Course Projects (Worth: 35%)

Project due before midnight Monday April 15 as .pdf sent to hinton@cs.toronto.edu

Please email a yourname.pdf report to csc2535ta1@cs.toronto.edu

General Guidelines

The idea of the project is to give you some experience in trying to do a small piece of original research in machine learning, or in studying a specific learning algorithm in depth. What we expect to see is an empirical investigation of a variation of a known learning algorithm, or an investigation of a known learning algorithm on a new dataset. You need to describe the algorithm clearly, relate it to existing work, implement it, and test it on a small scale problem. To do this you will need to write code, run it on some data, make some figures, read a few background papers, collect some references, and write a few pages describing your task, the algorithm(s) you used and the results you obtained. You are not expected to spend the time that would be required for a conference paper! The whole project should take about a week of full-time work to do and about two days to write-up. Projects can be done individually, or in pairs. Of course, the expectations will be higher for pair projects.

Specific Requirements

Your submission must include at least two figures which graphically illustrate quantitative aspects of your results, such as training/testing error curves, learned parameters, algorithm outputs, input data sorted by results in some way, etc. Your submission must include at least 3 references to previously published papers or book sections. Your submission should follow the generally accepted style of paper writing: include an introduction section to motivate your problem and algorithm, a section describing your approach and how it compares to previous work, a section outlining the experiments you ran and the results you obtained, and a short conclusions section to sum up what you discovered. We are expecting the report for a single person project to be 5 to 10 pages. You can write it up in whatever format you prefer, but the submitted version must be sent as a .pdf.
**Note: If you choose to do a project that is not one of the suggested projects below, you should make an appointment with Geoffrey Hinton soon to discuss it.

Marking Scheme

The projects will be marked out of 35, with each point being worth 1% of your final grade. The following criteria will be taken into account when marking:
1. Clarity/Relevance of problem statement and description of approach.
2. Discussion of relationship to previous work and references.
3. Design and execution of experiments.
4. Figures/Tables/Writing: easily readable, properly labeled, informative.

Friendly Advice

  • Be selective! Don't choose a project that has nothing to do with machine learning.

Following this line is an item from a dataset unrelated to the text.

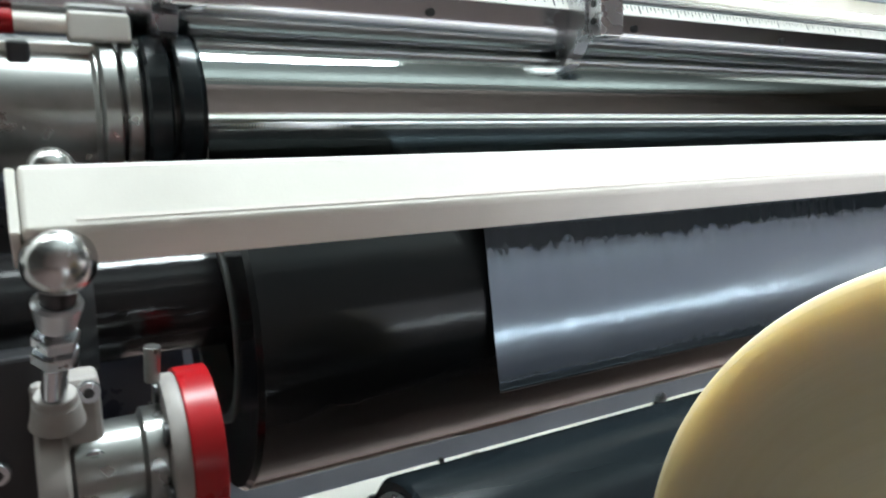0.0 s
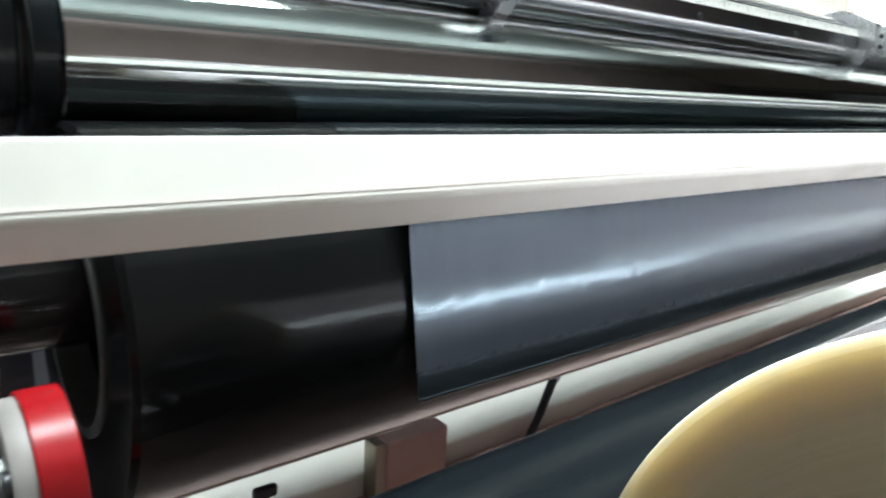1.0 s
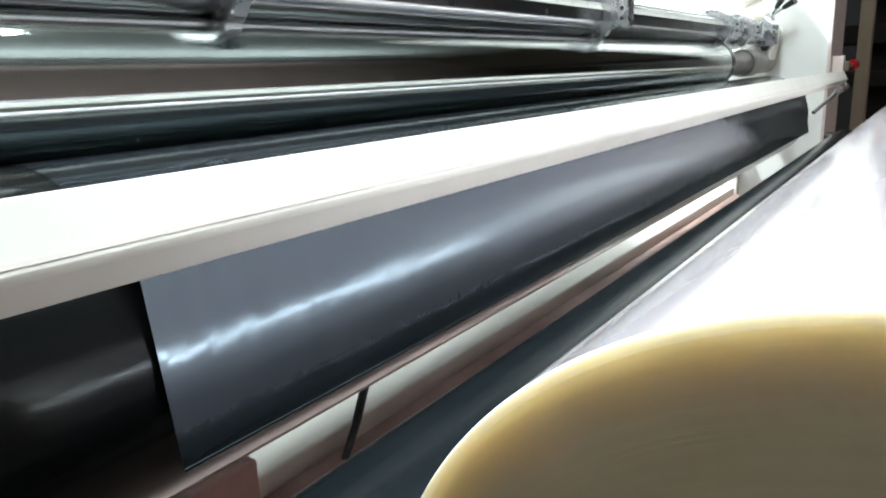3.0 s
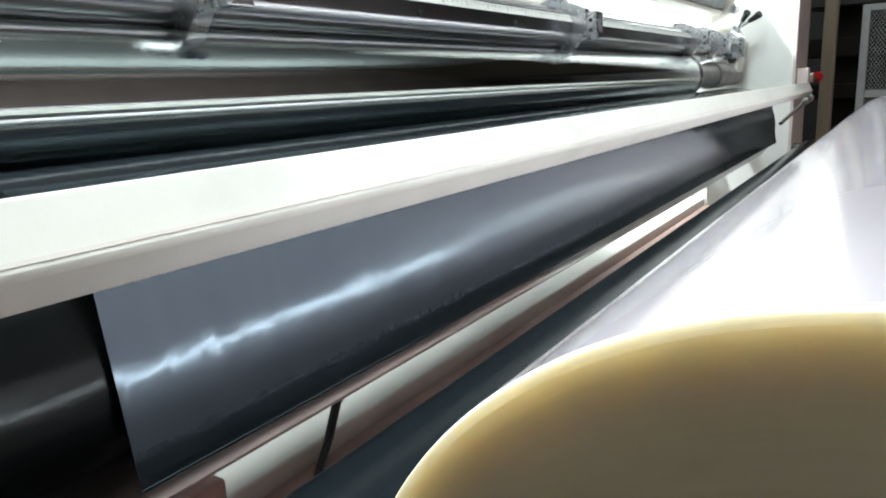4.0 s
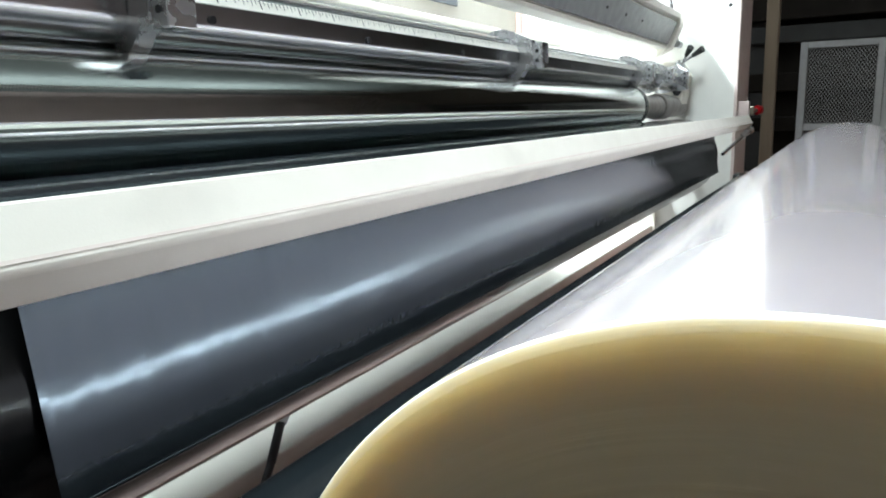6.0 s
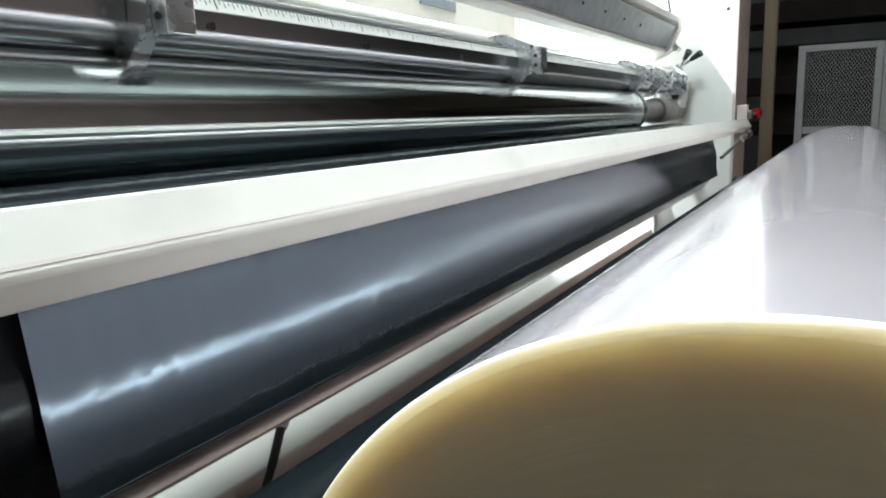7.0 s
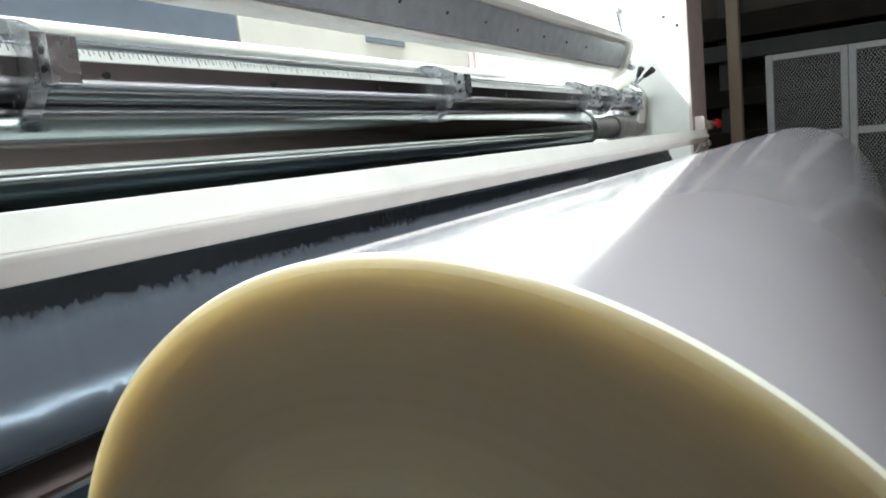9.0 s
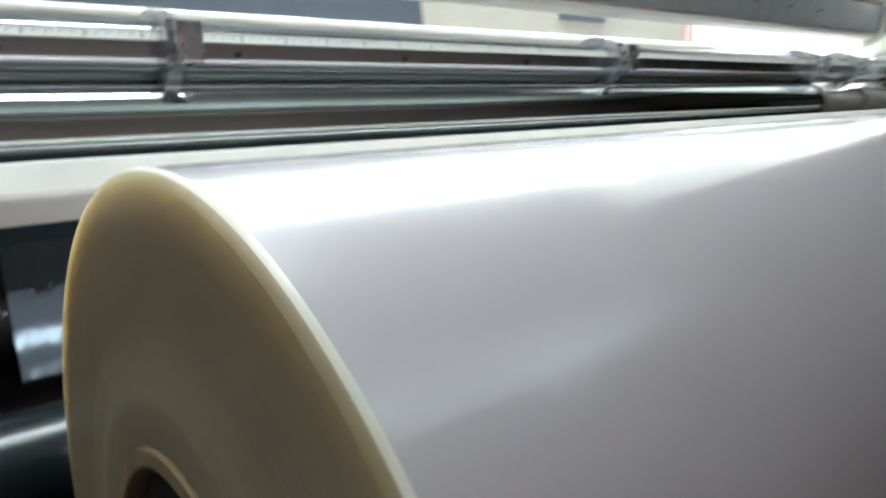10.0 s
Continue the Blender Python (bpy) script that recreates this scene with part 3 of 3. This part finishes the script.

Don't investigate an algorithm that is clearly doomed to failure or un-implementable. Don't attack a problem that is irrelevant, ill-defined or unsolvable.
  • Be honest! You are not being marked on how good the results are. It doesn't matter if your method is worse than the ones you compare to. What matters is that you try something sensible, clearly describe the problem, your method, what you did, and what the results were.
  • Be modest! Don't pick a project that is way too hard. Usually, if you select the simplest thing you can think of to try, and do it carefully, it will take much longer than you think.
  • Have fun! If you pick something you think is cool, that will make getting it to work less painful and writing up your results less boring.

    Suggested Projects

    1. Train a Deep Boltzmann Machine with two hidden layers on a set of binary vectors. Investigate the effect of pretraining on the speed of training and on the quality of the examples generated by the trained DBM. This project is mainly about implementing the rather complicated algorithm described in the reading for that lecture.

    2. Compare different energy functions for modeling image patches using contrastive backpropagation. First, replicate the model in the notes for lecture 3b that uses two layers of logistic hidden units to learn to model a two-dimensional density composed of four squares that contain the data. The hybrid Monte Carlo method that you will need to use is explained in “Probabilistic inference using Markov chain Monte Carlo methods”, Neal (1993). For this example, it is probably sufficient to use CD1 without any repetitions of the choice of random momentum in the trajectory that is used to get the “negative” data. Once your code works on this toy problem, try using contrastive backpropagation with multi-layer feedforward neural nets of various designs with various energy functions to learn a model of the 8x8 image patches that can be found at:
    http://www.cs.toronto.edu/~hinton/data/patches.mat
    You might need to use a relatively small training set with a relatively small feedforward net in order to get your experiments finished in time. Your report should discuss the effects of using different feed-forward architectures, different energy functions and different versions of the training procedure. You obviously do not have time to systematically explore all of these variations so it would be sufficient to have one “standard” model and to report the effects of one sensible variation of the network architecture, one sensible variation of the training procedure and one sensible variation of the energy function.